- The paper introduces temporal difference learning using n-step updates to combine immediate and future rewards for smoother feedback in LLM reinforcement learning.
- Experiments show up to a 23.7% improvement in inference performance and comparable results with only 2.5k training samples versus over 50k in baseline models.
- The integration of process-based and rule-based rewards enhances reward signal stability, leading to improved efficiency and decision-making in RL.
TDRM: Smooth Reward Models with Temporal Difference for LLM RL and Inference
Introduction
The paper "TDRM: Smooth Reward Models with Temporal Difference for LLM RL and Inference" introduces a novel method for improving reward models in reinforcement learning (RL) with LLMs. The key innovation is the use of temporal difference (TD) learning to achieve smoother, more reliable reward signals, addressing the lack of temporal consistency in existing reward models that leads to sparse guidance and instability during training.
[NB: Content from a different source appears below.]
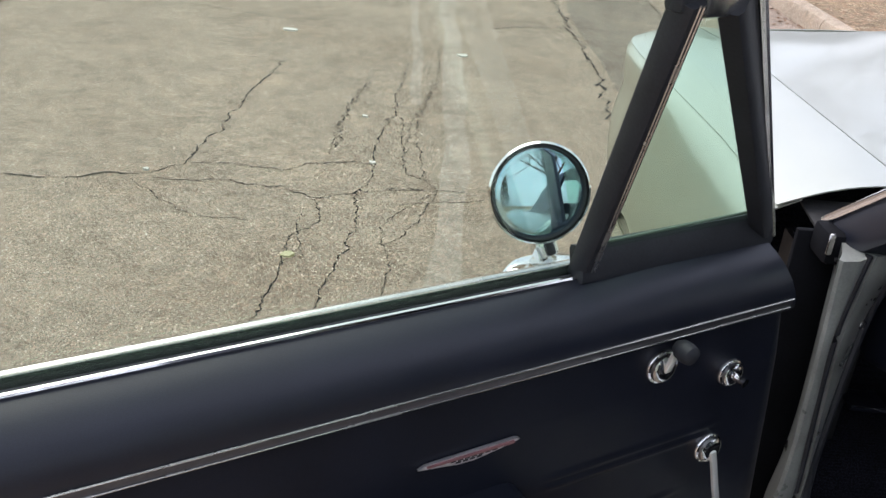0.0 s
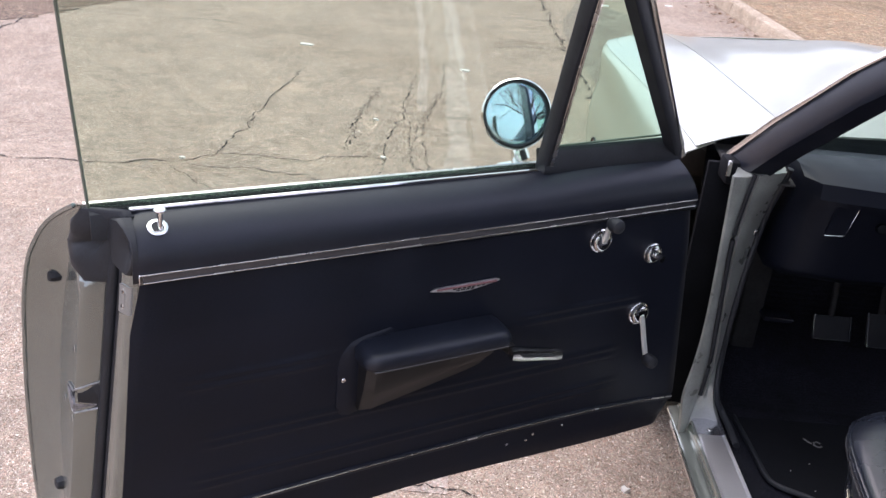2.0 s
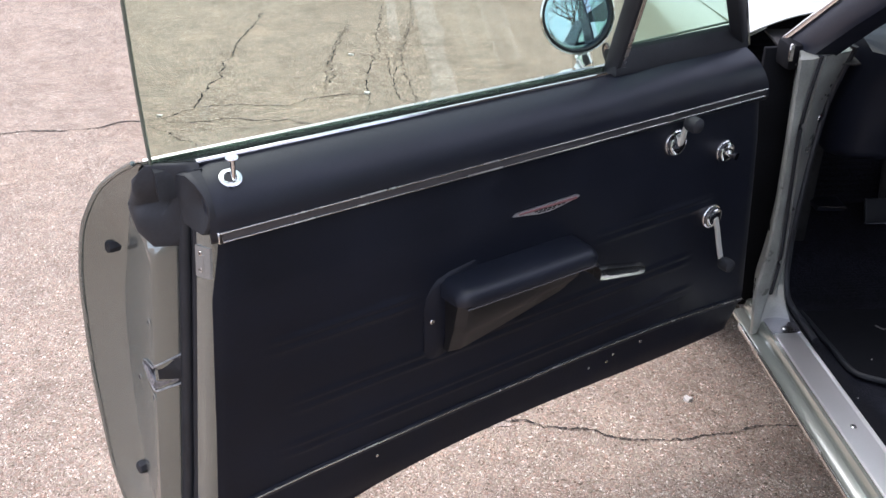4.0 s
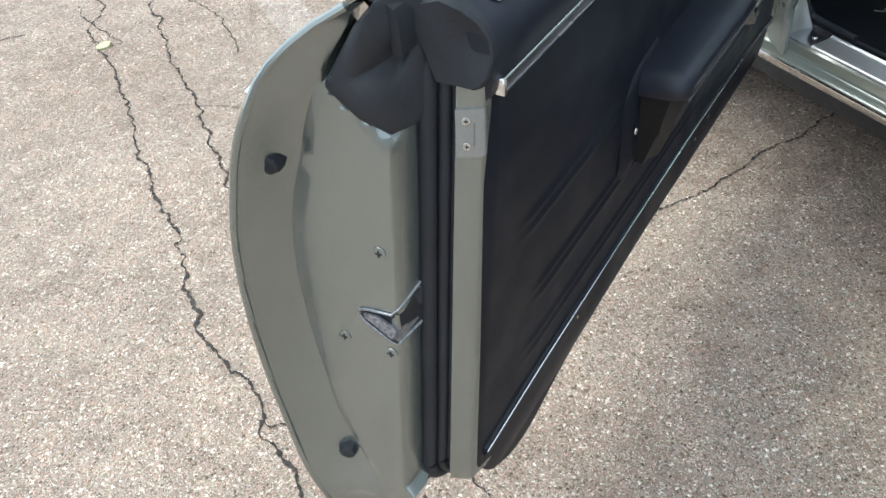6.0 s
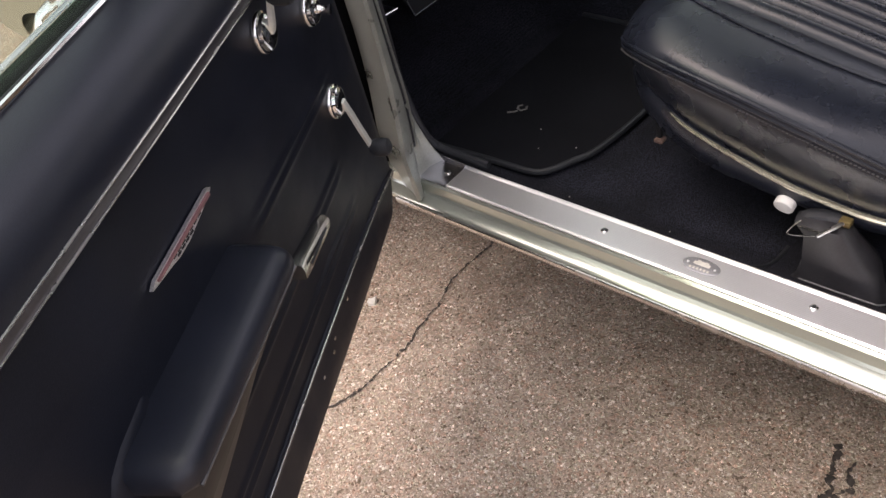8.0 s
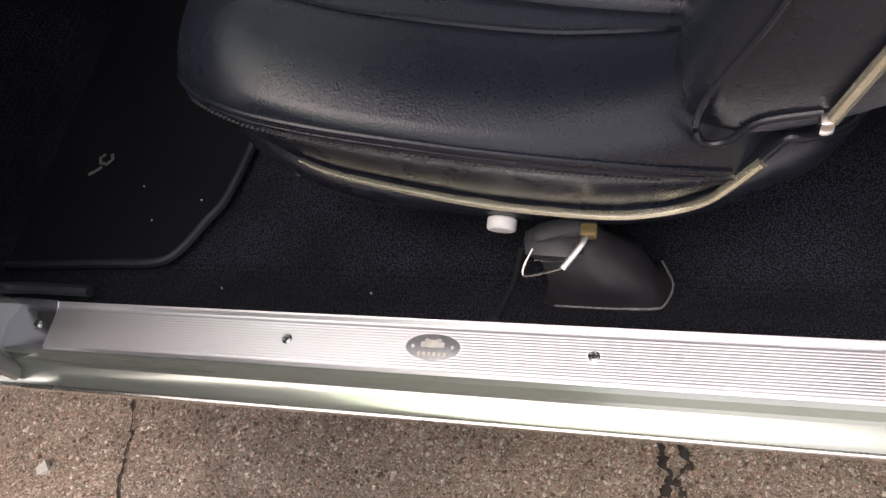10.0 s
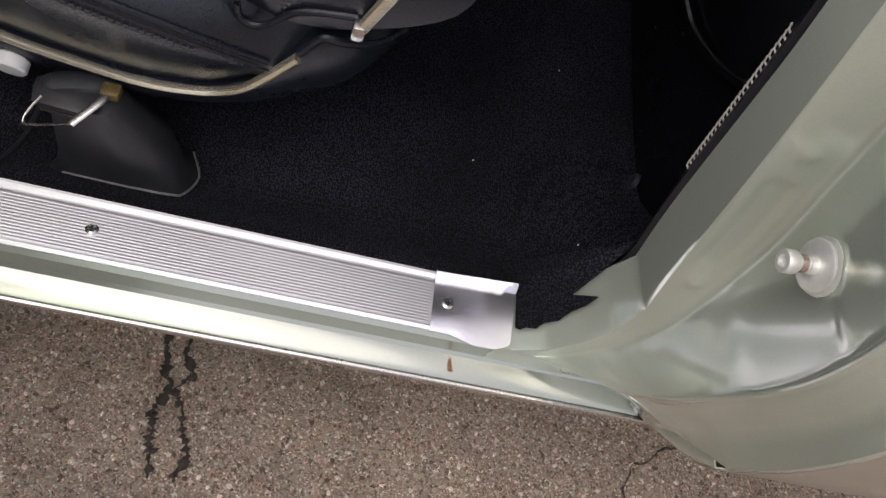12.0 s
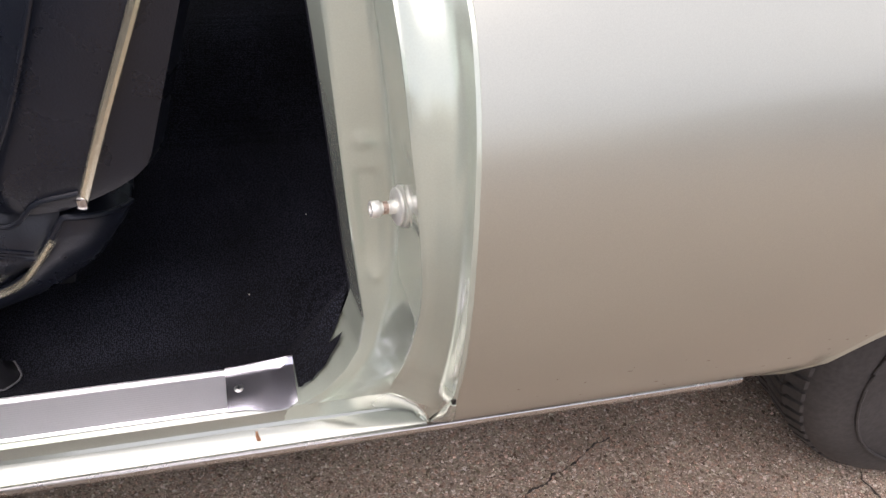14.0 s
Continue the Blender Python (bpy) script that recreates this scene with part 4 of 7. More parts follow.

Reward Models (RMs) are integral to RL systems, providing feedback not just at the end of the reasoning process but throughout it. Current models, including Process Reward Models (PRMs) and Outcome Reward Models (ORMs), offer distinct advantages but struggle with continuity over long reasoning chains, often degrading training signals and inference efficiency.
Figure 1: Overall framework of TDRM with temporal difference learning to enhance reward model smoothness.
Methodology
Temporal Difference Learning
TDRM leverages temporal difference learning to address the shortcomings of existing reward models. By introducing n-step TD updates, the paper combines immediate reward signals with estimates of future value, ensuring that intermediate reasoning steps are rewarded dynamically, improving the alignment with long-term objectives.
This approach refines the state value estimates, where the reward function dynamically updates based on a combination of immediate and future rewards. The n-step TD algorithm computes cumulative rewards over n subsequent states and uses these to bootstrap intermediate state values.
Reward Modeling and Smoothness
Reward smoothness is crucial for effective LLM reasoning. By minimizing TD error and controlling reward volatility, the TDRM method achieves temporally consistent feedback, critical for both intermediate and final reasoning steps.
Integration with RL
The integration of TDRM within RL is achieved through a linear combination of the process-based rewards from the PRM and rule-based verifiable rewards. This balance enhances feedback density and improves training efficiency, critical to achieving superior performance with minimal data.
Experiments
Settings and Benchmarks
TDRM's performance was evaluated in two key scenarios: inference-time verification (using Best-of-N sampling and greedy search) and training-time reinforcement learning. Experiments highlight TDRM's advantage in smooth reward distribution and enhanced RL outcomes.
Results
The experimental results demonstrate TDRM's edge in achieving higher accuracy and smoother transitions in reward landscapes compared to conventional models:
- Inference-Time Verification: Best-of-N sampling results showed up to a 6.6% gain for N=128 and 23.7% for tree-search strategies when employing TDRM over baseline PRMs.
- Training-Time RL Performance: In RL applications, TDRM-trained models consistently outperform leading RL frameworks in accuracy and data efficiency, achieving comparable success with only 2.5k data samples where others require over 50k.

Figure 3: Results of greedy search highlighting enhanced PRM performance with TDRM.
Conclusion
TDRM establishes itself as a reliable technique for reinforcing temporal consistency in reward modeling, particularly within RL and inference applications involving LLMs. By stabilizing reward signals and enhancing feedback density, TDRM addresses a critical bottleneck in current systems, paving the way for improved RL efficiency and reasoning quality in AI models.
Future work can explore more diverse applications for TDRM outside mathematical reasoning, potentially extending its impact across AI research domains simulating complex decision-making processes. The release of code alongside this research aims to promote further exploration and innovation in this area.